Using GROQ queries for live preview in Gatsby without knowing fields

18 replies
Last updated: Jun 25, 2020
Asking again, is it not possible for GROQ queries to resolve references without declaring the fields you want to return?
I need to query for a document by its ID, and return
all its fields – and resolve all its references – without knowing what they could be.
(The use case is creating a preview in Gatsby, so I need to mirror the GraphQL data, which does exactly this, but only at build time)
May 13, 2020, 6:07 AM
Correct. It’s a feature request that comes up once in a while, but it requires some design decisions, e.g. what to do with recursion.
1. Why don’t you use the preview feature in the plugin?
2. Don’t you know your content model? It may be some work, but it should be possible to “
know” where references occur in your model? We can point you in the right direction
May 13, 2020, 6:14 AM
Correct. It’s a feature request that comes up once in a while, but it requires some design decisions, e.g. what to do with recursion.
1. Why don’t you use the preview feature in the plugin?
2. Don’t you know your content model? It may be some work, but it should be possible to “
know” where references occur in your model? We can point you in the right direction
May 13, 2020, 6:14 AM
1. Are you talking about the Gatsby Cloud preview? I’m trying to avoid $99/mo for a small business to get a preview.2. I do know the content model, I’m trying to avoid writing it once in GROQ and once in GraphQL because that’s not very DRY.
May 13, 2020, 6:23 AM
Have you looked at running your own gatsby-preview instance? https://www.gatsbyjs.org/docs/running-a-gatsby-preview-server/
May 13, 2020, 6:29 AM
If you run it on heroku I think you can get away with a $7 dyno (you need a bit of RAM)
May 13, 2020, 6:30 AM
https://render.com/pricing might also be an option
May 13, 2020, 6:30 AM
I hadn’t, will give it a look.
Sanity must’ve solved this for their own GraphQL implementation though, right?
May 13, 2020, 6:32 AM
(Getting * fields and resolving * references)
May 13, 2020, 6:33 AM
Yeah, I guess you're right - we analyze your schema and use it to compile the GROQ queries. We might open source parts of this at some point, but we're not completely there yet
May 13, 2020, 6:35 AM
But I'd look into just running your own gatsby preview. Less code, less work, probably better experience since it allows global preview (since we replace the nodes in the Gatsby datastore)
May 13, 2020, 6:36 AM
Thanks I might have a go at that.
May 13, 2020, 6:51 AM
[could even become a much sought after blog post]
May 13, 2020, 7:14 AM
Whoa.
I just got this working.
May 14, 2020, 8:13 PM
Simeon Griggs
Curious how you resolved this?
May 28, 2020, 1:51 AM
In the end, I didn’t. My use case was trying to use GROQ to create a live preview page in my Gatsby site, but I was able to solve this by setting up a real live preview version of the site that runs on Heroku…

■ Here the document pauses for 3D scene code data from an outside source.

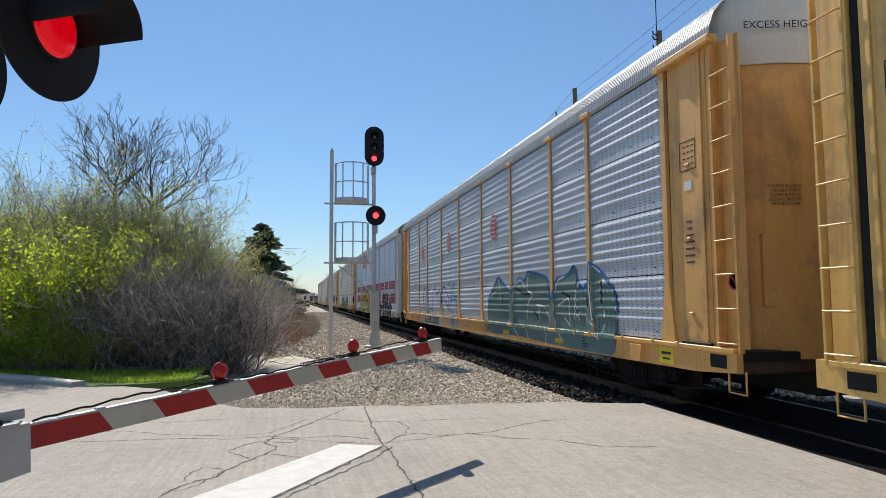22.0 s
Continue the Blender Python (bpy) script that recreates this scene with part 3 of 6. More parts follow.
def depressed_car(y0, length):
    """A yellow heavy-load car: raised ends on paired trucks, an open sloping bin between them."""
    car = thing("depressed_load_car", "yellow depressed-centre car carrying a cream steel bin", "train car", "open cars of the train")
    L = length / 2 - 0.5

    def span(u, v):
        return sorted((way * (L - u), way * (L - v)))

    for way in (-1, 1):
        a, b = span(0.0, 3.3)
        part("end_deck", Shape().box((-1.5, a, 1.08), (1.5, b, 1.36), 0.03), YELLOW, car)
        part("side_plate", Shape().box((-1.53, a + 0.2, 1.1), (-1.502, b - 0.6, 1.34), 0.008), CREAM, car, "pale cream side plate")
        part("reflector", Shape().box((-1.536, way * (L - 0.55) - 0.3, 1.12), (-1.531, way * (L - 0.55) + 0.3, 1.32)), REFLECT, car, "yellow reflective strip")
        part("handrail", Shape().tube([(-1.42, a + 0.1, 1.36), (-1.42, a + 0.1, 1.75), (-1.42, a + 1.2, 1.75), (-1.42, a + 1.2, 1.36)], 0.02, 6), GALV, car)
        part("brake_gear", Shape().box((-1.3, way * (L - 1.4) - 0.4, 1.36), (-0.5, way * (L - 1.4) + 0.4, 1.6), 0.04).tube([(-1.2, way * (L - 0.8), 1.36), (-1.0, way * (L - 1.2), 1.72), (-0.5, way * (L - 1.4), 1.7)], 0.06, 8), RUST, car)
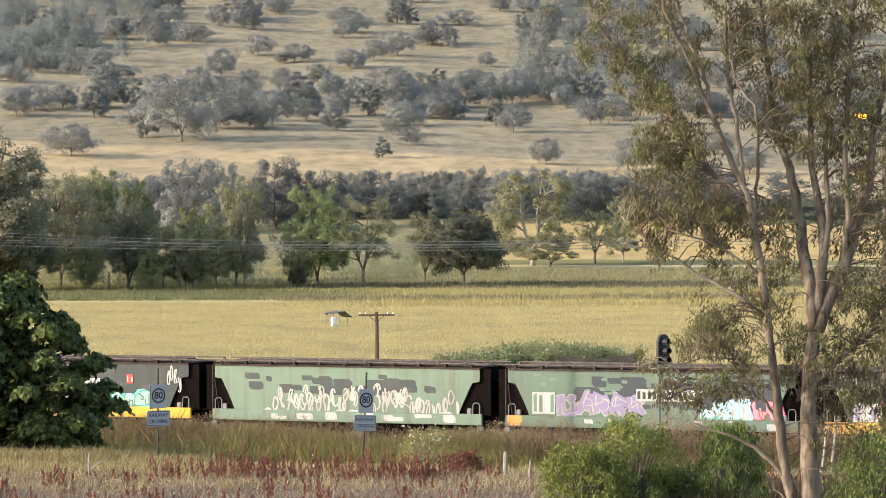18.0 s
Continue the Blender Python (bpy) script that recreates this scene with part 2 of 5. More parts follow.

https://www.simeongriggs.dev/roll-your-own-gatsby-live-preview-for-sanity
May 28, 2020, 5:40 AM
This is great! Thanks for writing the guide. Do you mind if I ask what size of site you are working on and what you ended up spending a month on Heroku? This is exactly what I need but budget is always really difficult to come by especially at the moment.
Jun 25, 2020, 8:25 AM
Also, your blog site is really nice. I like it a lot.
Jun 25, 2020, 8:40 AM
The site we used this on is very small, 30ish pages. So it works okay on a free Heroku plan. But others have said it doesn’t hold up for larger sites.
And thanks! I just threw the blog together!